:: EXERCISE DETAILS ::
Everything in the listing except the pictures should be written out exactly.
— start INFORMATION PROVIDED —
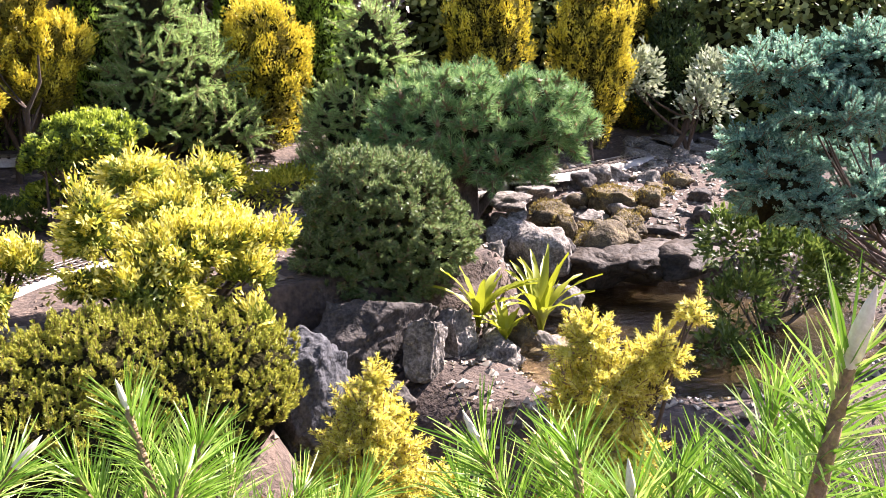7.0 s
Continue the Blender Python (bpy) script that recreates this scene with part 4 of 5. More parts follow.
spruce("bushy silvery-blue spruce beside the railway",
       [(-0.98, 2.02, 0.72, 0.22, 0.2, 0.17), (-0.78, 2.04, 0.6, 0.14, 0.15, 0.14), (-1.15, 2.02, 0.6, 0.18, 0.18, 0.2), (-0.95, 1.98, 0.47, 0.22, 0.2, 0.14), (-0.92, 2.0, 0.36, 0.16, 0.16, 0.08)], 41, 230, gap=0.06, shoot=0.068, nlen=0.0165, width=0.0034, density=1700, up=0.35, heart=0.62,
       leaders=[(-1.09, 2.0, 0.98, 0.16), (-1.03, 2.02, 1.03, 0.19), (-1.0, 2.02, 1.02, 0.18), (-0.93, 2.02, 0.93, 0.1), (-0.805, 2.05, 0.9, 0.19), (-0.775, 2.05, 0.91, 0.2), (-0.88, 2.0, 0.84, 0.1)], buds=0.003)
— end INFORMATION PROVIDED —
:: REPLY ::
7.0 s
Continue the Blender Python (bpy) script that recreates this scene with part 4 of 5. More parts follow.
spruce("bushy silvery-blue spruce beside the railway",
       [(-0.98, 2.02, 0.72, 0.22, 0.2, 0.17), (-0.78, 2.04, 0.6, 0.14, 0.15, 0.14), (-1.15, 2.02, 0.6, 0.18, 0.18, 0.2), (-0.95, 1.98, 0.47, 0.22, 0.2, 0.14), (-0.92, 2.0, 0.36, 0.16, 0.16, 0.08)], 41, 230, gap=0.06, shoot=0.068, nlen=0.0165, width=0.0034, density=1700, up=0.35, heart=0.62,
       leaders=[(-1.09, 2.0, 0.98, 0.16), (-1.03, 2.02, 1.03, 0.19), (-1.0, 2.02, 1.02, 0.18), (-0.93, 2.02, 0.93, 0.1), (-0.805, 2.05, 0.9, 0.19), (-0.775, 2.05, 0.91, 0.2), (-0.88, 2.0, 0.84, 0.1)], buds=0.003)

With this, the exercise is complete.